WHAT TO PRODUCE —
Skip every image and restate the data word for word.

====== SUPPLIED MATERIAL ======

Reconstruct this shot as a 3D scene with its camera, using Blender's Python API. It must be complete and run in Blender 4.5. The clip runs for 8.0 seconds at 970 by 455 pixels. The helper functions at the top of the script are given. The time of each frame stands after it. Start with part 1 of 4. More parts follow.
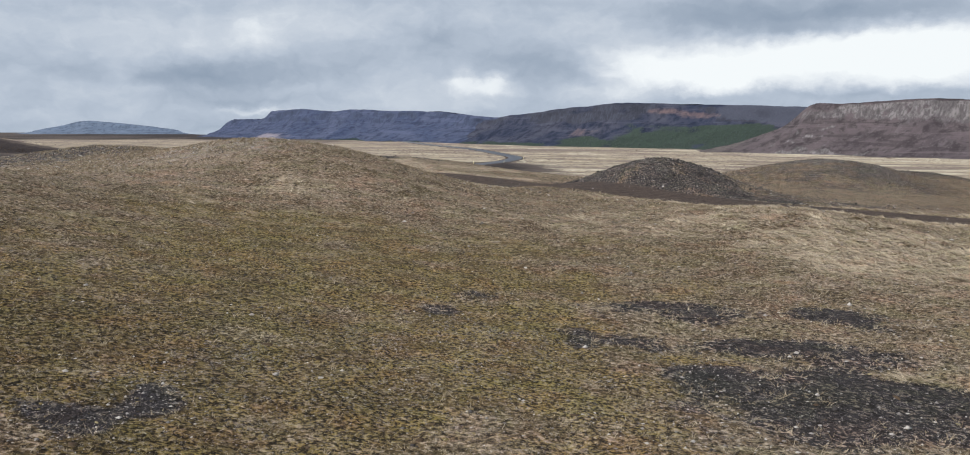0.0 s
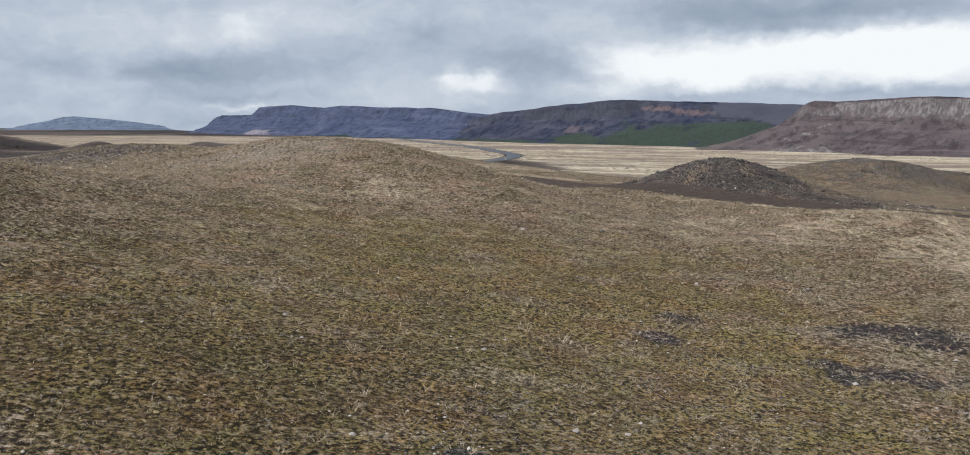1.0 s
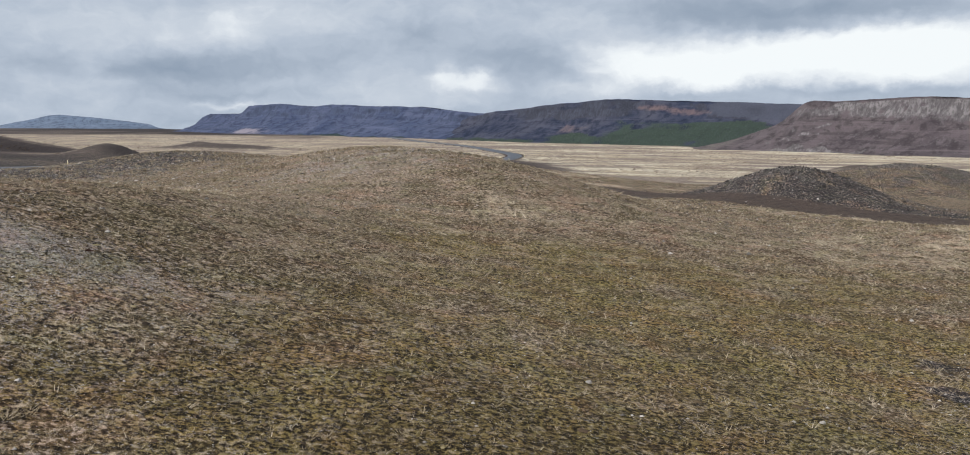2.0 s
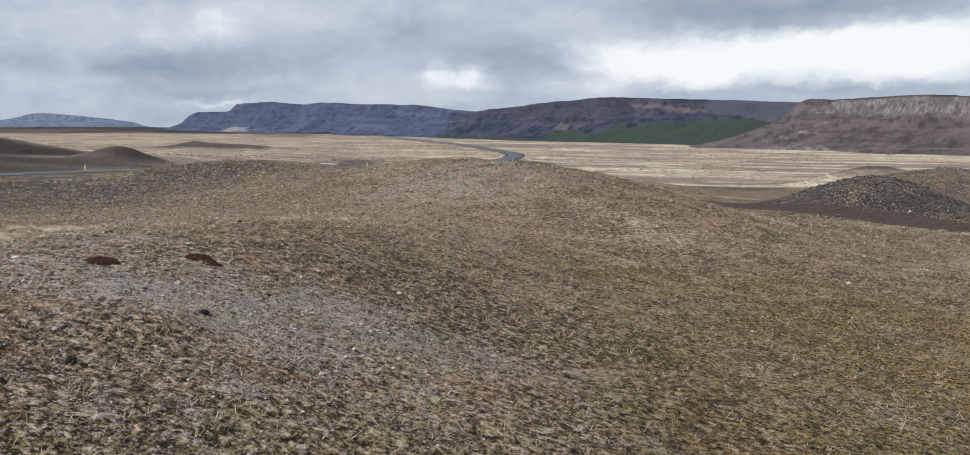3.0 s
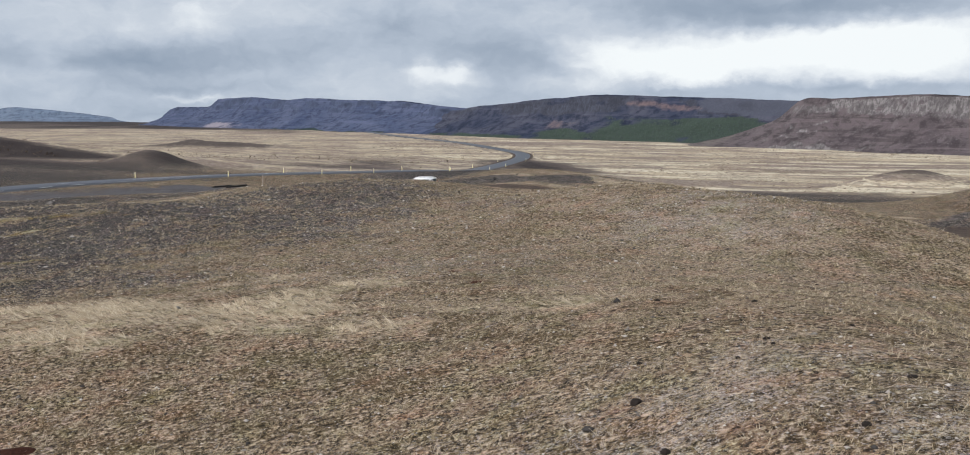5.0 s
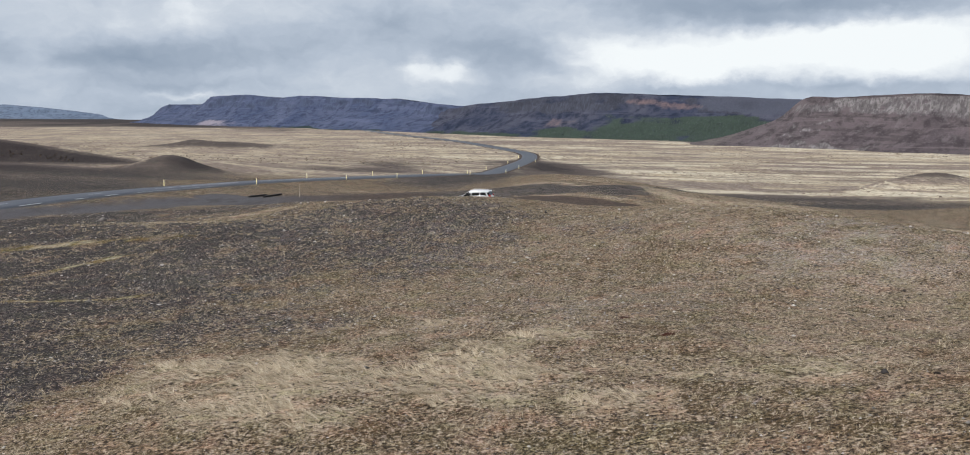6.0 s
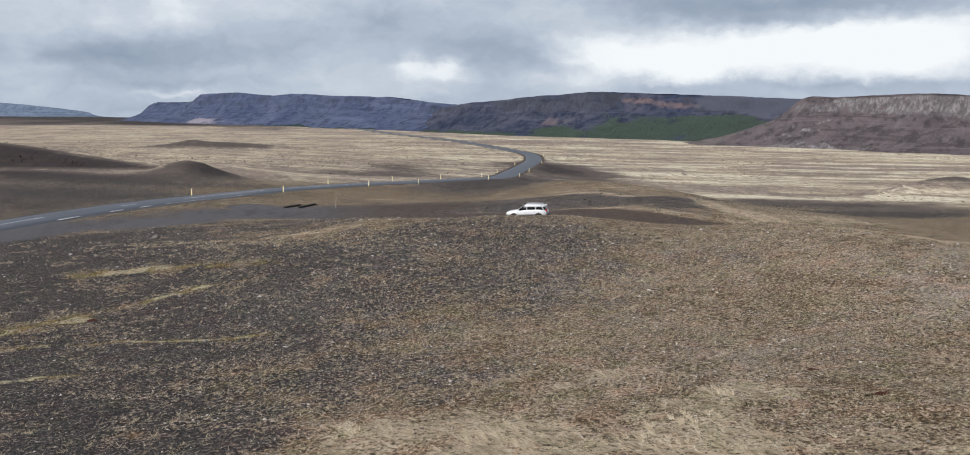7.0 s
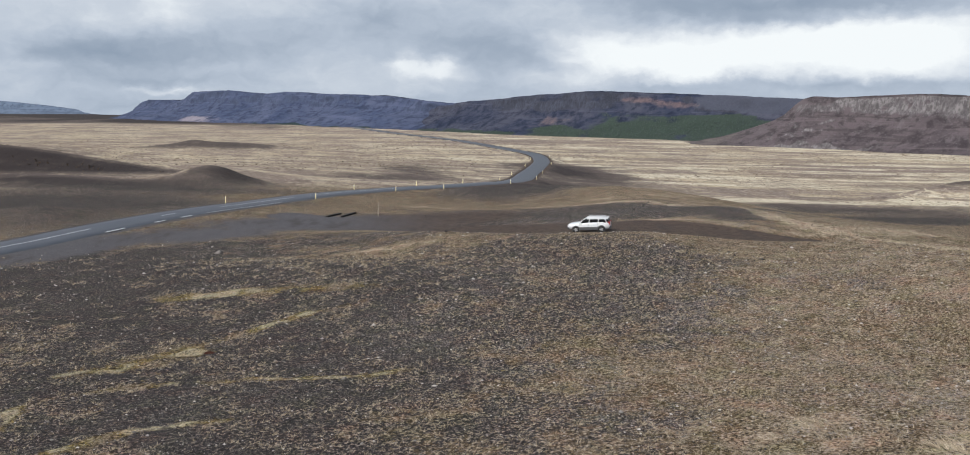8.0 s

======

RESPONSE TO THE EXERCISE —
Reconstruct this shot as a 3D scene with its camera, using Blender's Python API. It must be complete and run in Blender 4.5. The clip runs for 8.0 seconds at 970 by 455 pixels. The helper functions at the top of the script are given. The time of each frame stands after it. Start with part 1 of 4. More parts follow.
0.0 s
1.0 s
2.0 s
3.0 s
5.0 s
6.0 s
7.0 s
8.0 s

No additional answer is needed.